Schuhe tragen uns durchs Leben und an Sehnsuchtsorte. Auf ganz unterschiedliche Weise können sie Geschichten erzählen, bestimmen Trends oder sind Objekt der Begierde für Mann und Frau gleichermaßen. Das Londoner Victoria & Albert Museum widmet ihnen die wunderbare Ausstellung „Shoes: Pleasure and Pain“.

*

Die Ballerinas wirken wie in Blut getränkt, wie sie fein schimmernd in der Vitrine hängen. Als Symbol der Begierde erinnern sie an ein berühmtes und gleichwohl trauriges Werk. Sie stehen für die unwiderstehliche Verlockung, die zum Tode führt. Es sind Ballerinas aus dem Film „Die roten Schuhe“ aus dem Jahr 1948, in dem die Protagonistin zerrissen ist zwischen der Liebe zu einem Mann und jener zum Ballett. Am Ende begeht sie Selbstmord, ihre letzten Worte gelten ihren unruhigen, roten Schuhen. Die Geschichte ist eine Adaption aus dem gleichnamigen Märchen von Hans Christian Andersen, in dem das Mädchen wie eine Geisel ihrer Ballerinas tanzt und tanzt – am Ende aus dem Leben.
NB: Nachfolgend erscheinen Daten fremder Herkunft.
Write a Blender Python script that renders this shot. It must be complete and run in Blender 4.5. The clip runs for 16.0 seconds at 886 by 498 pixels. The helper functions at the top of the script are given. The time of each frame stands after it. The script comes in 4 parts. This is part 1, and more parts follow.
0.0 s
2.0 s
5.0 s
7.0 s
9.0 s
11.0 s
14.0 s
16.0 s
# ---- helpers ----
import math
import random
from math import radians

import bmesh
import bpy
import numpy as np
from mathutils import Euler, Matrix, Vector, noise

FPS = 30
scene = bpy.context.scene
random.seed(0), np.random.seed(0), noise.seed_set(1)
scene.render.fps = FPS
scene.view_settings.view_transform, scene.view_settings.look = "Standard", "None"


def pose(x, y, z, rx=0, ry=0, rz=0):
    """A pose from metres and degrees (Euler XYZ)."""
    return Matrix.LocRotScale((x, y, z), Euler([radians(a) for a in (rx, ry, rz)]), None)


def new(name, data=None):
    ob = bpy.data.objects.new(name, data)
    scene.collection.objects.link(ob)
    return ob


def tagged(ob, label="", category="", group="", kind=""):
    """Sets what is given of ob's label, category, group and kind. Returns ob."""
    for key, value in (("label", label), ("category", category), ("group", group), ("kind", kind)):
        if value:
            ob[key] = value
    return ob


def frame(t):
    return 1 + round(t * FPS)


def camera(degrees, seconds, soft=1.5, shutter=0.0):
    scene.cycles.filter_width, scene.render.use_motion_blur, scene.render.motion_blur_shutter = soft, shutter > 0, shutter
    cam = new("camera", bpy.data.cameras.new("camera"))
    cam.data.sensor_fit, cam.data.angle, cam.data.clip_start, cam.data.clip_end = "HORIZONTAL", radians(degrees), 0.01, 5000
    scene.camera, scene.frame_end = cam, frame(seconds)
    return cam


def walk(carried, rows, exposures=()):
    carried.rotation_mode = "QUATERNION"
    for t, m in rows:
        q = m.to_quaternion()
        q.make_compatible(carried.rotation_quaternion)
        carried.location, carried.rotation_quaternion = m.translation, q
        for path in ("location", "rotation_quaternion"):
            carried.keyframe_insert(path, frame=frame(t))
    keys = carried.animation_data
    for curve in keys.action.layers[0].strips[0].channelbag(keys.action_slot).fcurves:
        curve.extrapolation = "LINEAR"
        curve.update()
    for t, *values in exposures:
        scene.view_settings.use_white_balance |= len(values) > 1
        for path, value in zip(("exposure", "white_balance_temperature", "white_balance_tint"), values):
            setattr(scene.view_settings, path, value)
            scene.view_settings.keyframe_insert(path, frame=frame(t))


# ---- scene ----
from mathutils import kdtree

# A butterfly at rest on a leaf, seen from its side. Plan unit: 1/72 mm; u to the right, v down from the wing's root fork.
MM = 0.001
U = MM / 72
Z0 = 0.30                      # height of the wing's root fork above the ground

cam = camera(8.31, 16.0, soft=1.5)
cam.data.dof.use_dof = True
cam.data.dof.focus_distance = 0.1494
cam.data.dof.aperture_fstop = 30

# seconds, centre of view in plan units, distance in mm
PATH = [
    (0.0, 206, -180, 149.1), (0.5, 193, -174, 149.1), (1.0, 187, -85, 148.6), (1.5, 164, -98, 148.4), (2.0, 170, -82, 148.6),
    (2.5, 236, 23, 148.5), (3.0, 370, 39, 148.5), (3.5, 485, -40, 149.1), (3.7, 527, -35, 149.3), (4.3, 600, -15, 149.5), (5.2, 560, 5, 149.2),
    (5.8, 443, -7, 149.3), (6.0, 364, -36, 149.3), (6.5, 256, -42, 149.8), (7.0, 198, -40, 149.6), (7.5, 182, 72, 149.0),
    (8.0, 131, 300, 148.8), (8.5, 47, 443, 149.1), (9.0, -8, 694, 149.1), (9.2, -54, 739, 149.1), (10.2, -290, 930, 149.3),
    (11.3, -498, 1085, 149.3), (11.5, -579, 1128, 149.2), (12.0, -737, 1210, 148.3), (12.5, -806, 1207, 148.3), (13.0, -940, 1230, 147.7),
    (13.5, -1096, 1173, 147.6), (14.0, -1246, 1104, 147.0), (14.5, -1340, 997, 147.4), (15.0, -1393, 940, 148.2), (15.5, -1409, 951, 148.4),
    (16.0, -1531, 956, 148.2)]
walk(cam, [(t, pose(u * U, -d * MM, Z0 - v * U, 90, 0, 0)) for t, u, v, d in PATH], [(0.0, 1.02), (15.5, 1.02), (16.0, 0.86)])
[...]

In der Ausstellung „Shoes: Pleasure and Pain“, die bis Ende Januar 2016 im Londoner Victoria & Albert Museum gezeigt wird, werden die qualvollen Seiten, Schuhe zu tragen, ebenso beleuchtet wie die Euphorie, Leidenschaft und Besessenheit, die sie auslösen können. Kein Wunder, dass Cinderellas gläserner Schuh, bekannt aus dem Märchen von Charles Perrault, „Aschenputtel oder Das gläserne Pantöffelchen“ und getragen von Lily James im aktuellen Disney-Film, neben die Ballerinas auf ein Samtkissen gebettet wurde. „Schuhe bestrafen und belohnen, erheben und verführen, beschleunigen und behindern durch ihre Macht der Verwandlung“, fasst eine Erklärtafel zusammen. Die mehr als 250 Paar Schuhe erzählen Geschichten der Verwandlung ihrer Trägerinnen, betonen ihre kulturelle Bedeutung in verschiedenen Zeiten und an unterschiedlichen Ecken der Welt und erinnern an Trends, spiegeln die sich ändernden Geschmäcker von Mann und Frau gleichermaßen wieder und zeigen das Kleidungsstück als erotische Fetischobjekte. Die Ausstellung gibt einen Einblick in ein Thema, das fest in unserer individuellen und kollektiven Psyche verankert zu sein scheint. Schuhe erinnern an Lebensphasen und wecken Gefühle. Sie tragen uns durchs Leben und an Sehnsuchtsorte.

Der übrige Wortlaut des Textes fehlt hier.